Who am I? Do I want to be a mother? Do I want to be a mother and a pianist? Or do I just want to be a pianist? Do I want to have three children or one child or no children? After all, it’s women who actually take care of the children. That’s changed a lot in the last 50 years; there are many more involved fathers.  Really, it’s because of the women’s movement that the gender-neutral word ‘parenting’ has come into use. In the end though, the buck stops at the mother.

UM: Your experience as a playwright and poet is really evident in the book as you imagine different scenarios: If you had carried the pregnancy to term, if you had a son or a daughter, if you had known who the child’s father was. What did spinning out those various scenarios mean for you during the writing process?

Moore: It was fun, kind of exhilarating. For instance, I’d always had the sense that the pregnancy would have given me a son, but I had never spun it out like that. Once I did that, my method opened. I had a kind of macabre fun when I imagined giving a reading in Texas and seeing people I thought lined up to see me and have their books signed, when someone rushed forward, poured accelerant on my pile of books, and lit a match.  And next, driving a young woman into Mexico for an abortion, pursued by police cars. 

UM: How did you come up with the title?

Moore: My working title was My Abortion, which reflected my desire to write the book without compromise. There is a sentence in the book when I say, ‘terminating one thing  and beginning another.’ The word termination has in it the notion, present in my story, that ending a pregnancy might be the beginning of something new. The word abortion does not have that kind of metaphorical valence. It’s clearly about interruption, about ending. 

UM: Is there anything else we haven’t discussed that you’d like to touch on? 

Moore: I am thrilled that we have a presidential candidate, Kamala Harris, who has really put her foot on the pedal of reproductive freedom since the Dobbs decision – that the issue is now part of a national, public, open discussion. So different from the loneliness and secrecy I experienced as a 23-year-old. 

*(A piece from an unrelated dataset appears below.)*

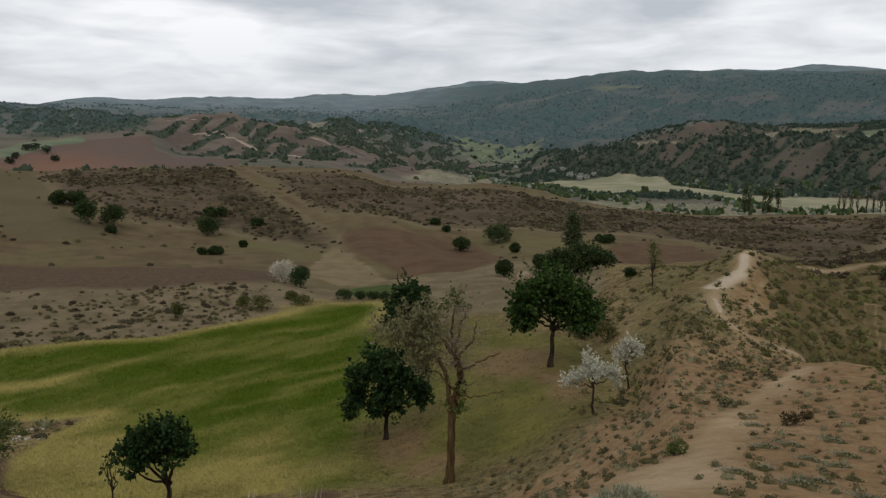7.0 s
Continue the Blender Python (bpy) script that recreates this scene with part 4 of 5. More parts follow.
# ---- trees about the field ----
def spray(rng, lobes, shoots, per, leaf, width, spread=0.55, droop=-0.25):
    """Leaves along shoots that ray out of round lobes, so that the outline is ragged. lobes: x, y, z, radius."""
    lobes = np.asarray(lobes, float)
    share = lobes[:, 3] ** 2
    pick = rng.choice(len(lobes), shoots, p=share / share.sum())
    d = unit(rng.normal(0, 1, (shoots, 3)) + [0, 0, 0.12])
    reach = lobes[pick, 3] * rng.uniform(0.6, 1.38, shoots)
    bend = rng.normal(0, 0.22, (shoots, 3))
    t = rng.uniform(0.25, 1.0, (shoots, per)) ** 0.8
    at = lobes[pick, None, :3] + (d[:, None, :] * t[:, :, None] + bend[:, None, :] * t[:, :, None] ** 2) * reach[:, None, None]
    at = at.reshape(-1, 3) + rng.normal(0, leaf * 0.35, (shoots * per, 3))
    out = np.repeat(d, per, 0) + rng.normal(0, spread, (shoots * per, 3)) + [0, 0, droop]
    return leaves(rng, at, out, leaf, width)


def lobed_tree(name, az, r, fork, girth, lobes, label, seed, leaf=0.17, wide_leaf=0.14, shoots=500, per=16, mat=None, lean=(0.0, 0.0), limbs=7, depth=0.9, long_shoots=0):
    """A tree with a short trunk, a limb to each main lobe of the crown, and leaves on shoots. lobes: x, z, radius."""
    rng = np.random.default_rng(seed)
    tree = standing(name, az, r)
    turn = radians(-az)
    stem = bough(rng, (0, 0, 0), (lean[0], lean[1], fork), 8, 0.05)
    flare = np.linspace(1.1, 0.82, 8)
    flare[0], flare[1] = 1.7, 1.25
    v, q = tube(stem, girth * 0.5 * flare, 10)
    part("trunk", mesh_from("trunk", v, q, [DARK_BARK]), tree)
    full = []
    for k, (x, z, rad) in enumerate(lobes):
        for y in (rng.uniform(-1, -0.35) * depth, rng.uniform(0.2, 1.0) * depth):
            full.append((x * math.cos(turn) - y * math.sin(turn), x * math.sin(turn) + y * math.cos(turn), z + rng.normal(0, 0.1), rad * rng.uniform(0.85, 1.1)))
    full = np.array(full)
    for k in range(min(limbs, len(full))):
        goal = full[(k * 2 + k % 2) % len(full), :3]
        path = bough(rng, stem[-1] if k % 2 else stem[-2], goal, 8, 0.14, -0.04)
        v, q = tube(path, np.linspace(girth * 0.34, girth * 0.05, 8), 6)
        part("limb", mesh_from("limb", v, q, [DARK_BARK]), tree)
    pieces = [spray(rng, full, shoots, per, leaf, wide_leaf)]
    if long_shoots:
        # upright shoots of the year, leafy to the tip
        foot = full[rng.integers(0, len(full), long_shoots)]
        d = unit(rng.normal(0, 0.7, (long_shoots, 3)) + [0, 0, 1.0])
        t = np.linspace(0.5, 1.0, 9)
        at = foot[:, None, :3] + d[:, None, :] * (t[None, :, None] * foot[:, None, 3:4] * rng.uniform(1.5, 2.3, (long_shoots, 1, 1)))
        pieces.append(leaves(rng, at.reshape(-1, 3), np.repeat(d, 9, 0) + rng.normal(0, 0.8, (long_shoots * 9, 3)), leaf, wide_leaf))
    v, q = joined(pieces)
    part("crown", mesh_from("crown", v, q, [mat or MULBERRY_LEAF]), tree)
    return tagged(tree, label, "tree")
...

I hope that my book can inspire the kinds of things women may be willing to tell and be open about, things that have really affected our lives that we’re not allowed to talk about: To be open about our sexuality, open about what we have experienced not only in terminating our pregnancies without guilt, but in surviving the lack of care that the Dobbs decision has made all too common. How extraordinary that four women were able to tell stories of incest, rape, and botched miscarriages to millions at a political convention on national television

At the end of the book I write, ‘I did not tell my mother or my father. I’m telling you.’  I love that The New York Times reviewer wrote that A Termination reveals abortion ‘as a problem of love, born of sex,’ and that Publishers Weekly called it ‘a battle cry.’  

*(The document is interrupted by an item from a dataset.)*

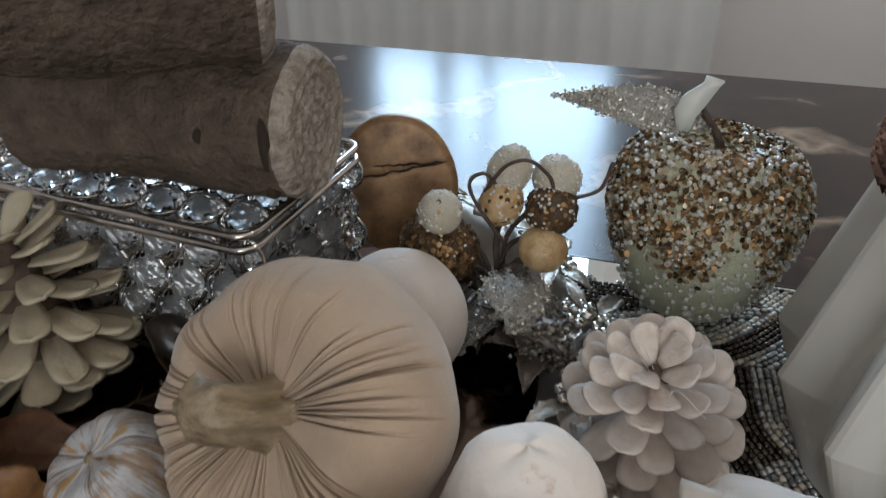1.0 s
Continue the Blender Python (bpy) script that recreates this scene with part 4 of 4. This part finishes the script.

Honor Moore is on the graduate writing program faculty of The New School. She is the author of seven books, among them The Bishop’s Daughter, a 2008 finalist for the National Book Critics Circle Award. She co-edited Women’s Liberation: Feminist Writings that Inspired a Revolution and Still Can!  A Termination was published in August by Public Space. Moore was interviewed for Urban Matters by Lauren Leiker, a graduate research assistant at the Center for New York City Affairs.